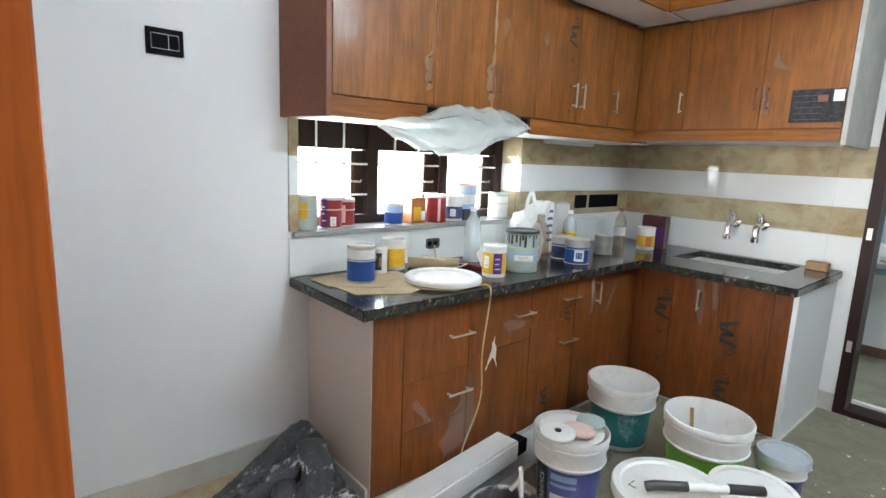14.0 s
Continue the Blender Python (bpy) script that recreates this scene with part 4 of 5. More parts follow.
def wall_units():
    X, Y = -0.545, 6.478
    g = thing("wall_cabinet_row", (X, 5.4, 1.405), "film-covered teak wall cabinets along the window wall", "cabinet")
    part("carcass", box(W + 0.002, X - 0.022, 4.472, Y + 0.2, 1.41, 2.055), "kit", g)
    part("bottom", box(W + 0.002, X - 0.004, 4.472, Y + 0.19, 1.402, 1.409), "wall", g, "white underside")
    part("end_panel", prism([(W + 0.002, 4.405), (X, 4.45), (X, 4.47), (W + 0.002, 4.47)], 1.402, 2.066), "side", g, "dark brown laminate end panel")
    part("bottom_rail", box(X - 0.02, X - 0.002, 4.471, 4.90, 1.404, 1.476, 0.002), "kit_y", g)
    part("bottom_rail", box(X - 0.02, X - 0.002, 5.53, Y, 1.404, 1.476, 0.002), "kit_y", g)
    cuts = [4.472, 4.93, 5.268, 5.56, 5.885, 6.19, Y]
    hs = [(4.897, 0.12), (5.241, 0.12), (5.298, 0.11), (5.85, 0.12), (5.917, 0.12), (6.224, 0.12)]
    for i in range(6):
        d = part("door", box(X - 0.02, X, cuts[i] + 0.0015, cuts[i + 1] - 0.0015, 1.48, 2.05, 0.002), "kit", g)
        handle(d, (X, hs[i][0], 1.615), (0, 0, 1), (1, 0, 0), hs[i][1], "steel" if i > 2 else "side")
        if i == 3:
            zigzag(d, (X, 5.821, 1.905), (0, 0, -1), (0, 1, 0), (1, 0, 0), 0.10, 9)
        if i == 1:
            scrap(d, [(X, 5.252, 1.50), (X, 5.266, 1.50), (X, 5.266, 2.03), (X, 5.256, 2.03)], (1, 0, 0), "tape")
        if i in (0, 2, 3):
            scrap(d, [(X, cuts[i] + 0.03, 1.86), (X, cuts[i] + 0.06, 1.90), (X, cuts[i] + 0.085, 1.84), (X, cuts[i] + 0.05, 1.80)], (1, 0, 0))
        if i in (0, 1):
            scrap(d, [(X, hs[i][0] - 0.02, 1.66), (X, hs[i][0] + 0.015, 1.70), (X, hs[i][0] + 0.02, 1.54), (X, hs[i][0] - 0.01, 1.53)], (1, 0, 0), "tape")
    f = thing("wall_cabinet_row", (0, Y, 1.405), "film-covered teak wall cabinets over the sink", "cabinet")
    part("carcass", box(X - 0.02, 0.47, Y + 0.022, F - 0.002, 1.4285, 2.055), "kit", f)
    part("bottom", box(X - 0.02, 0.47, Y + 0.0205, F - 0.014, 1.421, 1.428), "wall", f, "white underside")
    part("bottom_rail", box(X, 0.47, Y + 0.002, Y + 0.02, 1.4215, 1.478, 0.002), "kit_x", f)
    cuts = [X + 0.002, -0.262, 0.12, 0.47]
    for i in range(3):
        d = part("door", box(cuts[i] + 0.0015, cuts[i + 1] - 0.0015, Y, Y + 0.02, 1.48, 2.05, 0.002), "kit", f)
        hx = (-0.278, 0.097, 0.151)[i]
        handle(d, (hx, Y, 1.625), (0, 0, 1), (0, -1, 0), 0.11, "side" if i else "steel")
        if i == 2:
            s = part("sticker", box(0.253, 0.468, Y - 0.0012, Y - 0.0002, 1.507, 1.658), "sticker", d, "dark printed sticker")
            part("white_patch", box(0.42, 0.462, Y - 0.002, Y - 0.0013, 1.60, 1.65), "paper", s)
            for k in range(5):
                part("print_line", box(0.27, 0.385, Y - 0.002, Y - 0.0013, 1.52 + 0.027 * k, 1.523 + 0.027 * k), "glossy_grey", s)
            part("print_block", box(0.36, 0.40, Y - 0.002, Y - 0.0013, 1.60, 1.63), "side", s)
            scrap(d, [(0.15, Y, 1.78), (0.17, Y, 1.85), (0.185, Y, 1.80), (0.25, Y, 1.75), (0.20, Y, 1.755)], (0, -1, 0))
            scrap(d, [(0.125, Y, 1.68), (0.15, Y, 1.69), (0.165, Y, 1.56), (0.13, Y, 1.55)], (0, -1, 0))
    part("end_plaster", box(0.4715, 0.492, Y + 0.002, F - 0.0005, 1.404, 2.0675), "grey", f, "bare grey plaster end")


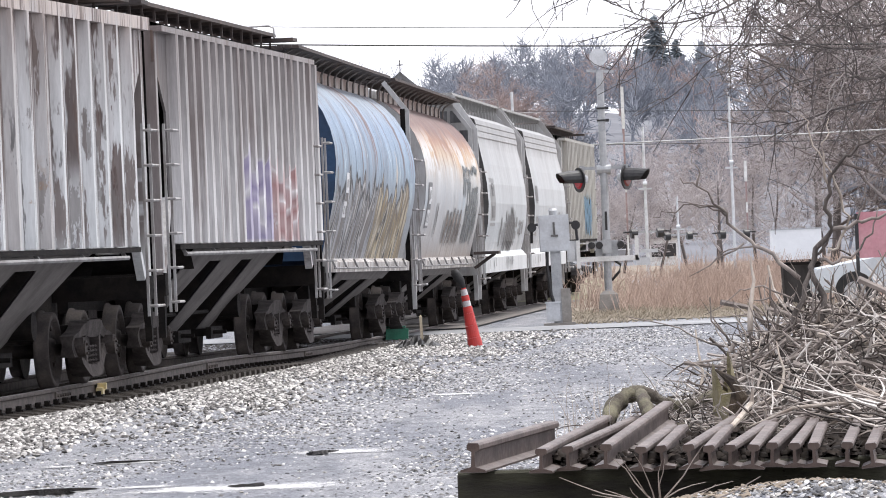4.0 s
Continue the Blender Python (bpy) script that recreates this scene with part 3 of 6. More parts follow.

■ **Written instruction**:
In the listing above, find the lines holding the word "that" and copy them.

■ **Answer for this exercise**:
Continue the Blender Python (bpy) script that recreates this scene with part 4 of 5. More parts follow.
Continue the Blender Python (bpy) script that recreates this scene with part 3 of 6. More parts follow.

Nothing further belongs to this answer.